# [Task statement]
Look over the lines below. Report each one that includes the string "with".

---

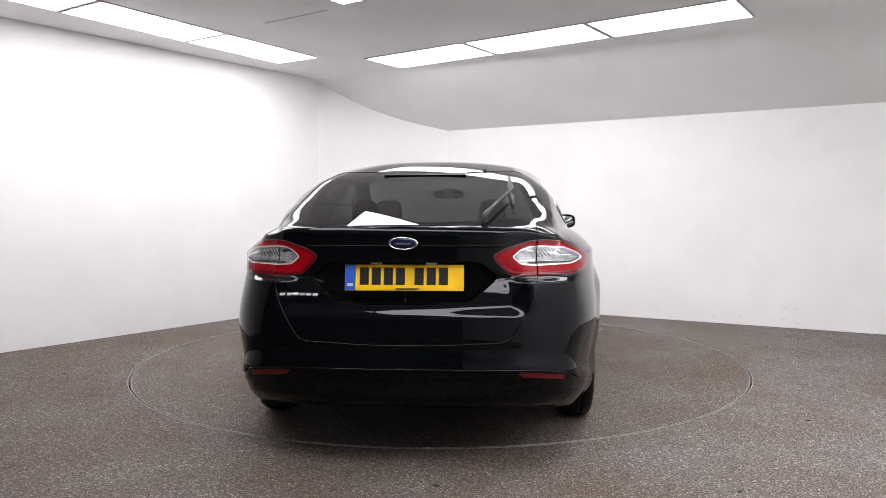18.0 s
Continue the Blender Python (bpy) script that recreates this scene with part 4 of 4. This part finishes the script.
for k, (hx, hz) in enumerate(HANDLES):
    for j, sy in enumerate((1, -1)):
        bm = bmesh.new()
        n = 18
        rings = []
        for i in range(n + 1):
            u = i / n
            xx = 0.105 - 0.215 * u
            th = 0.016 * (1 - (2 * u - 1) ** 6) ** 0.5 + 0.001
            out = 0.016 * math.sin(math.pi * min(max(u, 0.0), 1.0)) ** 0.6 if 0 < u < 1 else 0
            rings.append([bm.verts.new((xx, out + 0.011 * math.sin(t), th * 1.05 * math.cos(t))) for t in np.linspace(0, 2 * math.pi, 12, endpoint=False)])
        for r0, r1 in zip(rings, rings[1:]):
            for q in range(12):
                bm.faces.new((r0[q], r0[(q + 1) % 12], r1[(q + 1) % 12], r1[q]))
        bm.faces.new(rings[0]), bm.faces.new(rings[-1][::-1])
        bmesh.ops.recalc_face_normals(bm, faces=bm.faces)
        h = part("door_handle", smooth(bm), PAINT, doors[k][j], "black pull handle")
        h.matrix_local = pose(hx, sy * 0.914, hz + 0.018) @ Matrix.Diagonal((1, sy, 1, 1))

# ---- rear fittings ----
tilt = -12.0
PLATE = pose(-2.492, 0, 0.8385) @ pose(0, 0, 0, 0, -tilt, 0) @ pose(0, 0, 0, 90, 0, -90)   # local x to the car's right, y up, z out


def plate_part(name, cx, cy, sx, sy, z, material, label="", bevel=0.0, parent=None):
    ob = part(name, box(cx, cy, z, sx, sy, 0.002 if bevel == 0 else 0.006, bevel), material, parent or tailgate, label)
    ob.matrix_local = PLATE
    return ob


plate = plate_part("number_plate", 0, 0, 0.522, 0.114, 0, YELLOW, "yellow number plate with dark bars", 0.002)
def on_plate(name, cx, cy, sx, sy, material, z=0.0038):
    return part(name, box(cx, cy, z, sx, sy, 0.0012), material, plate)
on_plate("country_band", -0.2365, 0, 0.046, 0.110, BLUE)
on_plate("country_mark", -0.2365, -0.032, 0.026, 0.012, mat("pale_mark", (0.5, 0.52, 0.5), 0.5), 0.0046)
xx = -0.196
for k in range(7):
    on_plate("plate_bar", xx + 0.021, 0.006, 0.040, 0.076, PLATEINK)
    xx += 0.053 if k != 3 else 0.082
on_plate("dealer_line", 0.015, -0.0495, 0.10, 0.006, PLATEINK)
for yy in (0.12, -0.12):
    part("plate_lamp", box(-2.49, yy, 0.901, 0.02, 0.05, 0.008, 0.002), WHITELENS, tailgate, "small clear number plate lamp")

# oval badge with a plain blue face
badge = part("badge", lathe([(0.001, 0.0065), (0.80, 0.0055), (0.84, 0.0075), (0.93, 0.0085), (1.0, 0.006), (1.01, 0.0)], 48, "Z"), CHROME, tailgate, "chrome oval badge with a blue face")
badge.matrix_local = pose(-2.522, 0, 0.990, 0, 0, 0) @ pose(0, 0, 0, 0, -8, 0) @ pose(0, 0, 0, 90, 0, -90) @ Matrix.Diagonal((0.066, 0.0285, 1, 1))
face = part("badge_face", lathe([(0.001, 0.0078), (0.80, 0.0072), (0.83, 0.006)], 48, "Z"), BADGEBLUE, badge, "dark blue face")
mark = part("badge_mark", box(0, 0, 0.0085, 1.0, 0.30, 0.001), CHROME, badge, "silver bar")
# name badge as a row of silver bars along the surface
lid_rear = np.where((lid[0][:, 0] < -2.38)[:, None], lid[0][:, 1:], 9.0)
for k in range(6):
    bm = box(0, 0, 0, 0.024, 0.0115, 0.004, 0.0012)
    for v in bm.verts:
        v.co.x += 0.35 * v.co.y
    p, nrm = on_surface(lid, lid_rear, 0.535 - 0.0295 * k, 0.765)
    t = Vector((0, 0, 1)).cross(nrm).normalized()
    q = part("name_bar", bm, BRIGHT, tailgate, "silver badge bar")
    q.matrix_local = Matrix.Translation(p + nrm * 0.001) @ Matrix((t, nrm.cross(t), nrm)).transposed().to_4x4()


def rod(name, pts, r, material, parent, label="", flat=1.0):
    """A round bar through the points."""
    bm = bmesh.new()
    rings = []
    P = [Vector(p) for p in pts]
    for i, p in enumerate(P):
        d = (P[min(i + 1, len(P) - 1)] - P[max(i - 1, 0)]).normalized()
        u = d.cross(Vector((0, 0, 1))).normalized()
        v = u.cross(d)
        rr = r[i] if isinstance(r, (list, tuple)) else r
        rings.append([bm.verts.new(p + u * rr * math.cos(t) + v * rr * flat * math.sin(t)) for t in np.linspace(0, 2 * math.pi, 10, endpoint=False)])
    for a, b in zip(rings, rings[1:]):
        for k in range(10):
            bm.faces.new((a[k], a[(k + 1) % 10], b[(k + 1) % 10], b[k]))
    bm.faces.new(rings[0]), bm.faces.new(rings[-1][::-1])
    bmesh.ops.recalc_face_normals(bm, faces=bm.faces)
    return part(name, smooth(bm), material, parent, label)


def screen_z(xx, yy):
    return float(Z_C(np.array(xx))) - 0.075 * yy * yy


wiper = rod("rear_wiper", [(-2.325, -0.342, 1.060), (-2.322, -0.345, 1.088), (-2.325, -0.348, 1.108), (-2.295, -0.358, 1.122), (-2.24, -0.376, 1.142), (-2.08, -0.430, 1.194), (-1.91, -0.485, 1.246)], [0.011, 0.012, 0.014, 0.012, 0.009, 0.0075, 0.006], BLACKPL, car, "black rear wiper resting on the glass")
rod("wiper_blade", [(xx, yy, screen_z(xx, yy) + 0.014) for xx, yy in ((-2.125, -0.482), (-2.0, -0.478), (-1.88, -0.475), (-1.75, -0.470), (-1.63, -0.466))], [0.008, 0.011, 0.014, 0.011, 0.008], BLACKPL, wiper, "black wiper blade", 1.4)
rod("blade_bridge", [(-2.0, -0.480, screen_z(-2.0, -0.48) + 0.024), (-1.90, -0.483, screen_z(-1.9, -0.483) + 0.034), (-1.80, -0.474, screen_z(-1.8, -0.474) + 0.024)], 0.006, BLACKPL, wiper, "black bridge of the blade")
part("washer_nozzle", blob(0.012, 0.010, 0.012), BLACKPL, car, "small black washer nozzle").location = (-1.405, -0.330, 1.360)
part("high_brake_light", box(-1.555, 0, 1.334, 0.05, 0.46, 0.010, 0.004, m=Matrix.Translation((-1.555, 0, 1.334)) @ Matrix.Rotation(radians(-15), 4, "Y") @ Matrix.Translation((1.555, 0, -1.334))), GLOSSBLK, car, "dark high-level brake light")
for y0, y1 in ((0.62, 0.05), (0.02, -0.5)):
    w = rod("front_wiper", [(1.03, y0, 0.985), (1.02, y0 - 0.06, 1.005), (1.005, (y0 + y1) / 2, 1.016), (1.0, y1, 1.010 if y1 < -0.3 else 1.022)], [0.014, 0.012, 0.009, 0.007], BLACKPL, car, "black front wiper")

# ---- cabin ----
part("dashboard", box(0.62, 0, 0.86, 0.46, 1.36, 0.20, 0.07, 4), DASH, car, "dark dashboard")
part("instrument_hood", blob(0.10, 0.17, 0.055), DASH, car).location = (0.50, -0.36, 0.975)
part("centre_screen", box(0.42, 0.0, 0.96, 0.05, 0.24, 0.10, 0.015), GLOSSBLK, car)
bm = bmesh.new()
R, r = 0.185, 0.016
rings = []
for i in range(40):
    a = 2 * math.pi * i / 40
    rings.append([bm.verts.new(((R + r * math.cos(b)) * math.cos(a), (R + r * math.cos(b)) * math.sin(a), r * math.sin(b))) for b in np.linspace(0, 2 * math.pi, 10, endpoint=False)])
for i in range(40):
    a, b = rings[i], rings[(i + 1) % 40]
    for k in range(10):
        bm.faces.new((a[k], b[k], b[(k + 1) % 10], a[(k + 1) % 10]))
sw = part("steering_wheel", smooth(bm), DASH, car, "black leather steering wheel")
sw.matrix_local = pose(0.27, -0.37, 0.93, 0, -66, 0)
q = part("steering_boss", blob(0.07, 0.06, 0.03), DASH, sw)
for a in (90, -90, 0):
    q = part("steering_spoke", box(0.11, 0, -0.005, 0.13, 0.03, 0.014, 0.005), DASH, sw)
    q.matrix_local = pose(0, 0, 0, 0, 0, a)


def seat(xs, ys, back=0.62, width=0.50, tiltb=20, lift=0.0, head=0.105):
    s = part("seat", blob(0.26, width / 2, 0.085, 4), FABRIC, car, "charcoal fabric seat")
    s.matrix_local = pose(xs, ys, 0.52, 0, -6, 0)
    q = part("backrest", blob(0.07, width / 2 * 0.94, back / 2, 3.4), FABRIC, s)
    q.matrix_local = pose(-0.30, 0, 0.30 + lift, 0, -tiltb + 6, 0)
    q = part("headrest", blob(0.05, head, 0.095, 3.2), FABRIC, s, "padded headrest")
    q.matrix_local = pose(-0.425, 0, 0.685 + lift, 0, -tiltb + 10, 0)
    for dy in (-0.06, 0.06):
        q = part("headrest_post", lathe([(0.006, 0), (0.006, 0.14)], 8, "Z"), CHROME, s)
        q.matrix_local = pose(-0.41, dy, 0.56 + lift, 0, -tiltb + 6, 0)


for ys in (0.37, -0.37):
    seat(0.02, ys, lift=-0.04, head=0.09)
for ys in (0.37, -0.37):
    seat(-0.88, ys, 0.52, 0.52, 24, -0.055, 0.072)
part("rear_mirror", blob(0.016, 0.125, 0.040, 3), GLOSSBLK, car, "cabin mirror").location = (0.36, 0.0, 1.270)
part("sensor_housing", blob(0.045, 0.07, 0.035, 3), BLACKPL, car, "black sensor housing behind the windscreen").location = (0.385, 0.0, 1.283)
rod("mirror_stem", [(0.37, 0, 1.29), (0.42, 0, 1.325)], 0.012, GLOSSBLK, car)
for sy in (1, -1):
    part("door_lining", box(-0.25, sy * 0.80, 0.72, 2.0, 0.05, 0.46, 0.02), DASH, car, "dark door lining")
    rod("seat_belt", [(-0.36, sy * 0.655, 1.22), (-0.37, sy * 0.66, 0.95), (-0.35, sy * 0.69, 0.55)], 0.018, FABRIC, car, "", 0.2)


# ================= movement =================
def motions():
    rows, table_rows = [], []
    for k in range(33):
        t = 1.0 * k
        spin = Matrix.Rotation(radians(HEAD0 + RATE * t), 4, "Z")
        rows.append((t, spin @ pose(0, CAR_Y, 0)))
        table_rows.append((t, spin))
    walk(car, rows)
    walk(turntable, table_rows)


motions()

---

# [Correct output]
Continue the Blender Python (bpy) script that recreates this scene with part 4 of 4. This part finishes the script.
plate = plate_part("number_plate", 0, 0, 0.522, 0.114, 0, YELLOW, "yellow number plate with dark bars", 0.002)
# oval badge with a plain blue face
badge = part("badge", lathe([(0.001, 0.0065), (0.80, 0.0055), (0.84, 0.0075), (0.93, 0.0085), (1.0, 0.006), (1.01, 0.0)], 48, "Z"), CHROME, tailgate, "chrome oval badge with a blue face")